L’hanno già definita la mostra dell’anno. Quella che dovrebbe avvicendare le 420mila presenze della grande rassegna dedicata a Caravaggio lo scorso autunno-inverno. Ma l’esposizione Metamorfosi, che aprirà al Palazzo Reale di Milano il prossimo 18 ottobre per mostrare durante quattro mesi oltre 120 opere di Pablo Picasso (e un’ottantina di pezzi antichi) va valutata diversamente.

Innazitutto si colloca all’interno della grande iniziativa triennale e sovranazionale del Musée Picasso di Parigi denominata Picasso-Méditerranée, che ha già visto aperte in Italia importanti mostre a Napoli (Picasso e Napoli: Parade), a Roma (Tra Cubismo e Classicismo: 1915 – 1925), a Genova (l’appena chiusa Capolavori dal Museo Picasso, Parigi) e che vede a Lugano ancora visitabile fino al 17 prossimo le 120 opere de Uno sguardo differente. Insomma un’indigestione per chi non sia più che affezionato al maestro di Malaga.
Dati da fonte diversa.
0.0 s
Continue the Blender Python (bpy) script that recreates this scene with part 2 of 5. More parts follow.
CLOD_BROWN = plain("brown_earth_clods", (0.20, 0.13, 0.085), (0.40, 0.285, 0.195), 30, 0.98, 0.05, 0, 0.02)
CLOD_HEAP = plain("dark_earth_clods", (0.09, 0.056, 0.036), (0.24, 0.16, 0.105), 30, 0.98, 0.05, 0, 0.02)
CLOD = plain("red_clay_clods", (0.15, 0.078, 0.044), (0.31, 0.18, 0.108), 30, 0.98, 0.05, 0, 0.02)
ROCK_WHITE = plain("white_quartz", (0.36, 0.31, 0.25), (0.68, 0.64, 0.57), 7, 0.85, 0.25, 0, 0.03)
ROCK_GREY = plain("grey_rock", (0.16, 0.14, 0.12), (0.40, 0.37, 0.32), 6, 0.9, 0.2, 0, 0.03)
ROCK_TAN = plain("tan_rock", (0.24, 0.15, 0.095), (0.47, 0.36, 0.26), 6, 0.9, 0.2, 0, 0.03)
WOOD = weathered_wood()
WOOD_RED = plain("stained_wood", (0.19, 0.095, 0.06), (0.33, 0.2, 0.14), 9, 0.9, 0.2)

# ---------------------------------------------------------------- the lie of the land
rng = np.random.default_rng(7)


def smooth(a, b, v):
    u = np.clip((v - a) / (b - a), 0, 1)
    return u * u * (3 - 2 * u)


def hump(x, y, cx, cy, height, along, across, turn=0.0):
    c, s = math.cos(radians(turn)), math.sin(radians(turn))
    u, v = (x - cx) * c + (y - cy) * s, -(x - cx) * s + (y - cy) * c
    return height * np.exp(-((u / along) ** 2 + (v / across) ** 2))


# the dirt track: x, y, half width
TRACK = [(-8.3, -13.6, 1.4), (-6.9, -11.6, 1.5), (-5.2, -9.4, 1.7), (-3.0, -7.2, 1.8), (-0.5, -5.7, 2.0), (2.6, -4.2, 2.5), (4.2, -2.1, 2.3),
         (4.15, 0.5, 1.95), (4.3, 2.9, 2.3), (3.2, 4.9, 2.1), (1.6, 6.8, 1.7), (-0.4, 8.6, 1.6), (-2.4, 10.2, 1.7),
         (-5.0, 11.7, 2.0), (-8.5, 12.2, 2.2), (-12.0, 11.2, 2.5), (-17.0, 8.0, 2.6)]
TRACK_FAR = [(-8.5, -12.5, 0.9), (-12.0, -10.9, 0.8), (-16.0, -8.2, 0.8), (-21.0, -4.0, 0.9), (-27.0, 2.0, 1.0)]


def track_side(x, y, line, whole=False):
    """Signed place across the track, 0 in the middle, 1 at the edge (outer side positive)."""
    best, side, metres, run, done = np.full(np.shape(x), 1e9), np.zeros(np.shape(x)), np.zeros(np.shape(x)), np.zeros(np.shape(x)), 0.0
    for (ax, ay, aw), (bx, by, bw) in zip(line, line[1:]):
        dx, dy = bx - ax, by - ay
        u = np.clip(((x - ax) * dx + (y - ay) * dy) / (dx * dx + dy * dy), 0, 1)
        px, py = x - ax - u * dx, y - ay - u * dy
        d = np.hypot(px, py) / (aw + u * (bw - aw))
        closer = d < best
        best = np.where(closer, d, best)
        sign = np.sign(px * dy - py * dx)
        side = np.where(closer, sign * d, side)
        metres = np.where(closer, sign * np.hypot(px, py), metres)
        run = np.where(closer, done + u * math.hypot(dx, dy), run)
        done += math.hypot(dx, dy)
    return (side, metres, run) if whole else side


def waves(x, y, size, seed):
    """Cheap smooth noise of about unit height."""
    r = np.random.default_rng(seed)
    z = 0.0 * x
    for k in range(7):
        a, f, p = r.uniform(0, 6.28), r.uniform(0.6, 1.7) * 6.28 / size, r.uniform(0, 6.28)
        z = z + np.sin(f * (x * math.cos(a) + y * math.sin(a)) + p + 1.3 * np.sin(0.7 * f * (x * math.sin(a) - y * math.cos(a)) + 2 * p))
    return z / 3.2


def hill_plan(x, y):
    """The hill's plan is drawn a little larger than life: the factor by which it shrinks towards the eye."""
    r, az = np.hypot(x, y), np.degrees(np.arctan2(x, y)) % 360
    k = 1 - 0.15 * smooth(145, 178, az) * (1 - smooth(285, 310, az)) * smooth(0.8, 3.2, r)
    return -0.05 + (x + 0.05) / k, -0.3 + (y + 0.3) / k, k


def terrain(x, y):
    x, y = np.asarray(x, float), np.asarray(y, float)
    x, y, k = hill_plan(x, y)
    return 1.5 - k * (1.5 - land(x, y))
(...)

In secondo luogo la declinazione del tema è specifica (non potrebbe essere diversamente) e tutto il percorso espositivo fa riferimento a un solo angolo visuale, seppure determinante, degli interessi artistici dello spagnolo: il suo attualizzare e reinventare il portato classico. Il suo riferirsi all’arte antica, iniziato appena adolescente dietro la spinta del padre, esperto ellenista e conservatore del museo cittadino.

Date le dovute coordinate, e in attesa dell’allestimento, le opere annunciate fanno prevedere un evento di pregio, capace di mettere a confronto la ricerca del maestro con una serie di quelli che sono stati i suoi modelli: dal magnifico Satiro danzante del Louvre ai vasi greci e romani, dal Dioscuro di Napoli alle statuette longilinee, dagli ex-voto iberici della sua collezione privata (vari esposti per la prima volta) alle brocche zoomorfe.
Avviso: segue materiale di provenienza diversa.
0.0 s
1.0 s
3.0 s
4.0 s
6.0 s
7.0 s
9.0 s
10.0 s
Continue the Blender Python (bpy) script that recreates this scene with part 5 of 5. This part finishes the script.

La preziosa carrellata sarà divisa in sei sezioni, che aprono con l’erotismo esacerbato del “bacio” e con i nudi e gli animali che rimandano al mito di Arianna. La parte centrale sarà dedicata al rapporto speciale che Picasso ebbe con la collezione greco-latina del Louvre, che visita regolarmente dal 1900. Arrivato a Parigi nel settembre, da entusiasta 19enne esortava gli amici catalani: “venite, gioverà alla salvezza della vostra anima; e mandate al diavolo Gaudì e la Sagrada Familia: qui ci sono veri maestri dappertutto”.

Ancora nudi nella sezione dedicata alle ispirazioni per le Demoiselles d’Avignon – un punto di svolta dell’arte mondiale, datato 1907 – e le opere che ne seguirono; fitta di disegni la parte dedicata alle Metamorfosi di Ovidio e ai miti che narrano; chiuderà la rassegna la parte dedicata alla ceramica, che Picasso scoprì nel dopoguerra, declinandone la duttilità materica in forme decorative a confronto dialettico sia con le funzioni d’uso che con l’espressività antica.
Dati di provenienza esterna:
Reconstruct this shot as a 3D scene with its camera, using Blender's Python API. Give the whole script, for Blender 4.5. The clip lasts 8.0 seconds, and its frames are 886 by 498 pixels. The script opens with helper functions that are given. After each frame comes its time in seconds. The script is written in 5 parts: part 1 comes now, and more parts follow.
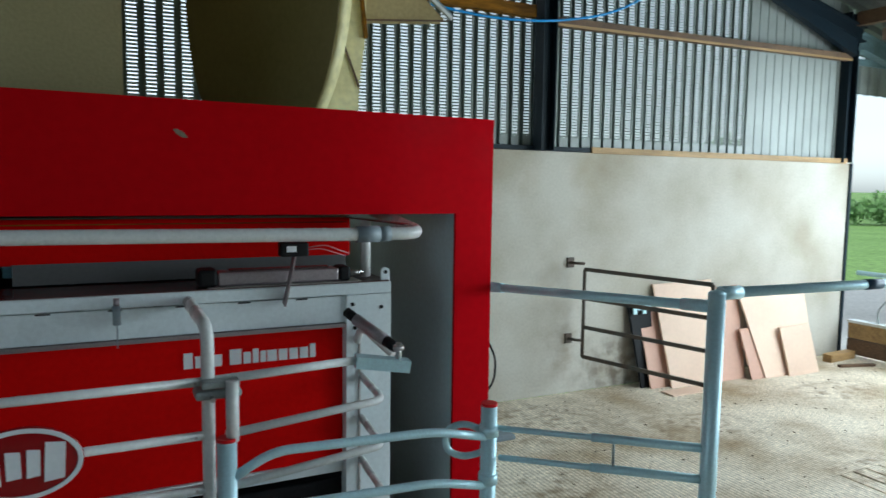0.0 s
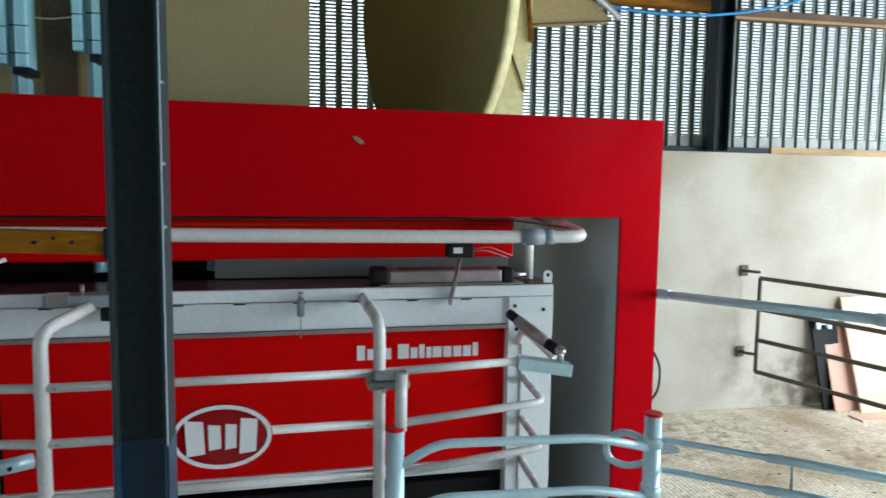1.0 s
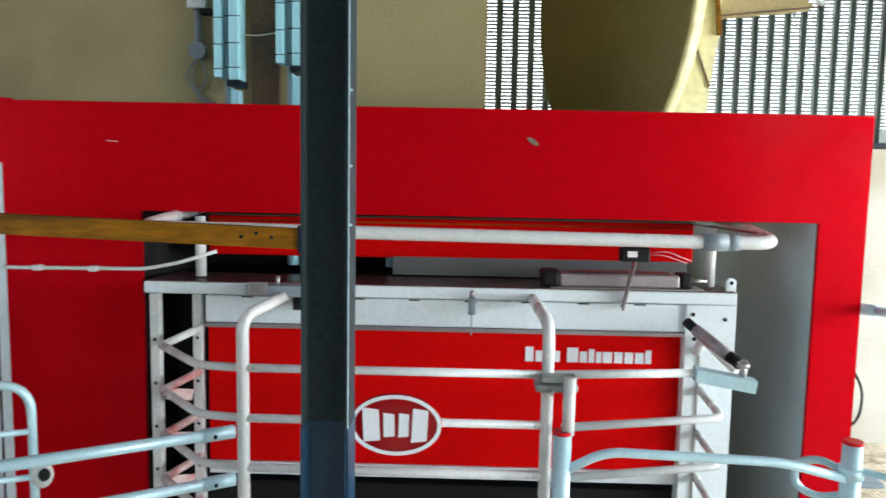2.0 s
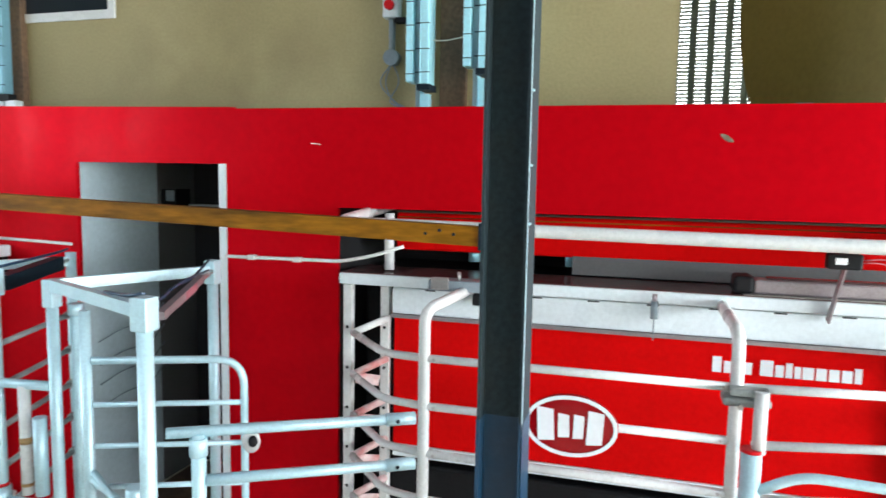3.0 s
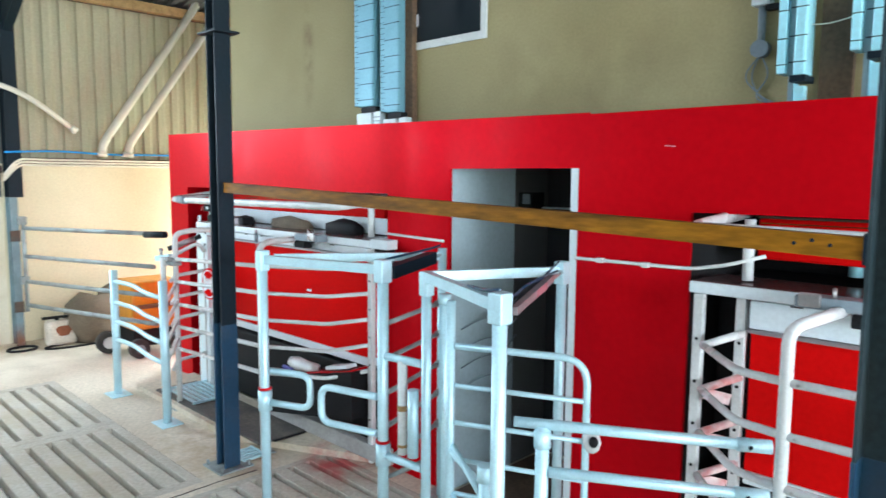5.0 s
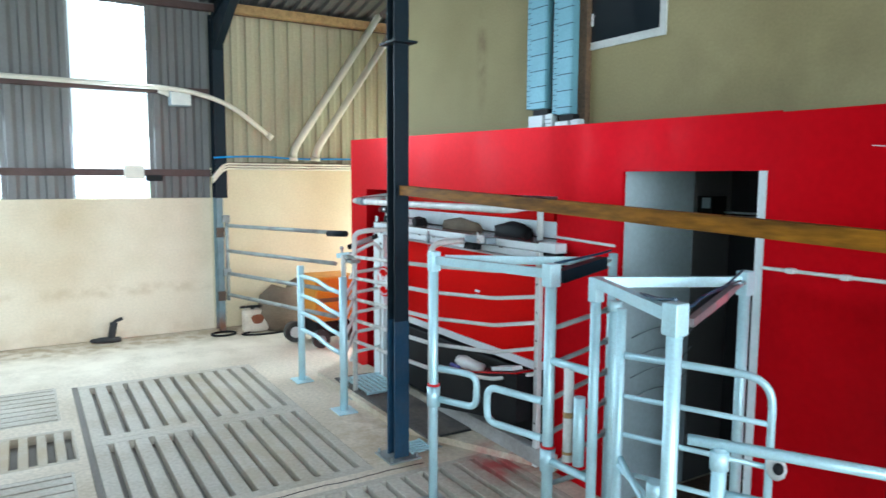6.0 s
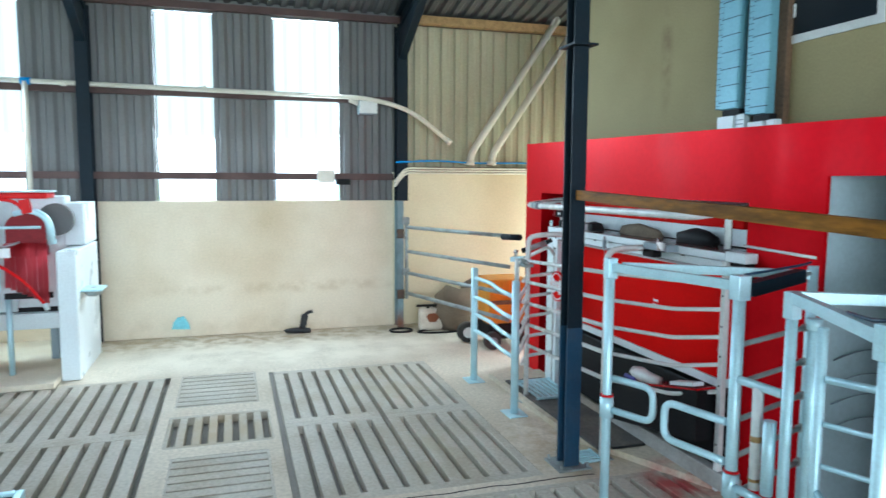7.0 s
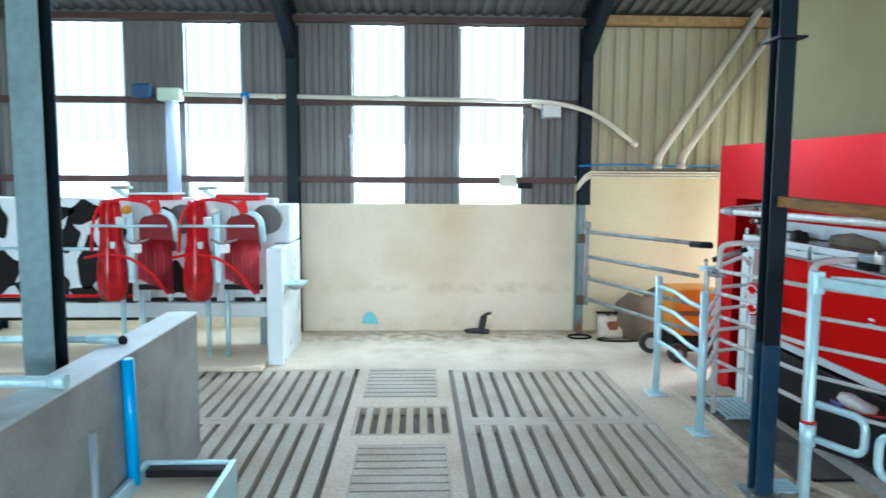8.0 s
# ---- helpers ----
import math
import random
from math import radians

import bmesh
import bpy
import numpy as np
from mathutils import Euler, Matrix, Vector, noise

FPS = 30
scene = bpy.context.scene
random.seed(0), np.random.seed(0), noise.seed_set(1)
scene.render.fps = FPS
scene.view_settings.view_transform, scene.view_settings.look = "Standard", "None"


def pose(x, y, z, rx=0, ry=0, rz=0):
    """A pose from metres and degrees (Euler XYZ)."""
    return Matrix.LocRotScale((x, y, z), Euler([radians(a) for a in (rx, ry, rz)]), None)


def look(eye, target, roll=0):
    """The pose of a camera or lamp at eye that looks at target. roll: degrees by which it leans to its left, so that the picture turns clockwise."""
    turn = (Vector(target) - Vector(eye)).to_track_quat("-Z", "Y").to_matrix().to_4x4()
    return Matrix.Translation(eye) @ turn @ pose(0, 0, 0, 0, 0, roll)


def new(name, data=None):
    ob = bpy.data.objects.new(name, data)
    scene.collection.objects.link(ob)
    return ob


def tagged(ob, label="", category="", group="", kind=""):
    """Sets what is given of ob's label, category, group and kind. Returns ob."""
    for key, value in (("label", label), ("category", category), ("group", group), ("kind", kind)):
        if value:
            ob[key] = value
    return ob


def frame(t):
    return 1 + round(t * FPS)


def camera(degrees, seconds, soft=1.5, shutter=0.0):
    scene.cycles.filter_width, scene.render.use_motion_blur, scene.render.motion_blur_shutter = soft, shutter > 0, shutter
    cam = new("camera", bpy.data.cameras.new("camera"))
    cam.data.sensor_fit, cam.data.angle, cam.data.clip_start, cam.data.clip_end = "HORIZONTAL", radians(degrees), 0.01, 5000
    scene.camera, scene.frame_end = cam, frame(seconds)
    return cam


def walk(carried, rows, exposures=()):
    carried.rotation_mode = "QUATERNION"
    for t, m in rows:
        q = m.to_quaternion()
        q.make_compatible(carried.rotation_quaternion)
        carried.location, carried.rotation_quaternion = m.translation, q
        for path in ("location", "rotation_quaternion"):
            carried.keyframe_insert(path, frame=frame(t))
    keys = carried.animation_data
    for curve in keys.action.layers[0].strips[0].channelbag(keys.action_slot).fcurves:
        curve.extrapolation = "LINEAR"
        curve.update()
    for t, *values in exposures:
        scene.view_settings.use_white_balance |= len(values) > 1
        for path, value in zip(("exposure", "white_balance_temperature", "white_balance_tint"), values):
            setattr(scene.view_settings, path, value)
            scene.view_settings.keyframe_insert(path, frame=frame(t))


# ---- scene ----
cam = camera(65.5, 8.0, shutter=0.3)
PATH = [
    (0, (-0.148, 0.122, 2.063), (0.726, 1.911, 1.878), 0.8),
    (0.5, (-0.167, 0.11, 2.063), (0.512, 1.982, 1.879), 0.7),
    (1, (-0.188, 0.095, 2.068), (0.259, 2.036, 1.883), 0.8),
    (1.5, (-0.2, 0.09, 2.071), (0.015, 2.07, 1.883), 0.9),
    (3, (-0.182, 0.067, 2.072), (-0.739, 1.977, 1.869), 1.0),
    (3.5, (-0.183, 0.056, 2.074), (-0.966, 1.884, 1.868), 0.8),
    (4, (-0.191, 0.053, 2.076), (-1.207, 1.762, 1.867), 0.8),
    (4.5, (-0.187, 0.068, 2.075), (-1.404, 1.641, 1.867), 0.6),
    (6, (-0.191, 0.058, 2.089), (-1.889, 1.094, 1.882), 0.3),
    (6.5, (-0.189, 0.05, 2.096), (-1.999, 0.876, 1.892), 0.3),
    (7, (-0.192, 0.04, 2.1), (-2.094, 0.624, 1.899), 0.3),
    (7.5, (-0.191, 0.03, 2.103), (-2.152, 0.374, 1.906), 0.3),
    (8, (-0.176, 0.03, 2.112), (-2.165, 0.105, 1.917), 0.3),
]

EXPOSURES = [(0, -2.37, 5650, 0), (0.5, -2.05, 5700, 3), (1, -1.58, 5900, 6), (1.5, -1.18, 6100, 8), (3, -0.3, 6200, 9), (3.5, -0.22, 6200, 9), (4.5, -0.2, 5900, 7), (6, -0.6, 5550, 2), (8, -0.83, 5350, 0)]
walk(cam, [(t, look(e, g, r)) for t, e, g, r in PATH], EXPOSURES)

# ---- world, sun and daylight through seen and assumed openings ----
world = bpy.data.worlds.new("world")
scene.world = world
world.use_nodes = True
wn = world.node_tree.nodes
sky = wn.new("ShaderNodeTexSky")
sky.sky_type = "NISHITA"
sky.sun_disc = False
sky.sun_elevation = radians(38)
sky.sun_rotation = radians(-37)
sky.air_density, sky.dust_density, sky.ozone_density = 1.0, 1.0, 1.0
haze = wn.new("ShaderNodeHueSaturation")
haze.inputs["Saturation"].default_value = 0.3
world.node_tree.links.new(sky.outputs[0], haze.inputs["Color"])
world.node_tree.links.new(haze.outputs[0], wn["Background"].inputs[0])
wn["Background"].inputs[1].default_value = 1.25

sun_data = bpy.data.lights.new("sun", "SUN")
sun_data.energy, sun_data.angle, sun_data.color = 4.5, radians(10), (1.0, 0.97, 0.92)
sun = new("sun", sun_data)
sun.matrix_world = look((-15, 20, 19.5), (0, 0, 0))


def daylight(name, eye, target, width, height, watts, color=(0.93, 0.97, 1.0)):
    """Sky light that enters by one opening, seen or assumed."""
    data = bpy.data.lights.new(name, "AREA")
    data.shape, data.size, data.size_y, data.energy, data.color = "RECTANGLE", width, height, watts, color
    ob = new(name, data)
    ob.matrix_world = look(eye, target)
    return ob


daylight("east_side_daylight", (8.05, 1.7, 2.3), (3.4, 3.0, 0.0), 6.4, 2.6, 2100)
# extra fill for the robot's low parts, through an opening only assumed
daylight("east_side_daylight", (8.05, -3.2, 1.7), (0.5, 3.0, 0.6), 2.6, 1.6, 240)
for wy in (-4.42, -2.76, -0.52, 1.05):
    daylight("strip_window_daylight", (-9.72, wy, 3.0), (-4.5, wy, 0.4), 0.8, 2.3, 138, (0.84, 0.94, 1.0))
# fill lamps under assumed rooflights, added to light the shed from above
for rx, watts in ((-6.4, 100), (-2.9, 19), (3.2, 24)):
    rz = 4.42 + (rx + 9.8) * 0.222 if rx < -0.8 else 4.3 + (8.3 - rx) * 0.231
    daylight("roof_fill_light", (rx, -4.0, rz - 0.12), (rx, -4.0, 0), 1.0, 6.5, watts)
# warm fill added to brighten the passage wall; its opening is invented
daylight("passage_fill_light", (-8.6, 5.70, 1.25), (-9.2, 2.0, 1.2), 1.9, 2.2, 100, (1.0, 0.97, 0.82))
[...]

Tra i capolavori che verranno esposti citiamo a volo d’angelo il Bacio del 1925 e quello del 1969, il Nudo sdraiato del 1932, la Testa di fauno del 1938, l’Ombra del 1953, il bronzo Uomo stante, la Civetta in terracotta e via dicendo. Insomma la mostra Picasso Metamorfosi vuole esplorare la variegata attività del maestro, proponendosi di far entrare lo spettatore nel suo “laboratorio segreto” e di metterlo a contatto con “i meccanismi di una singolare alchimia” che lo fecero sedere faccia a faccia con l’antichità per un’indagine dialettica, che divenne per lui spinta verso la costruzione di un universo unico dove la libertà è sovrana indiscussa.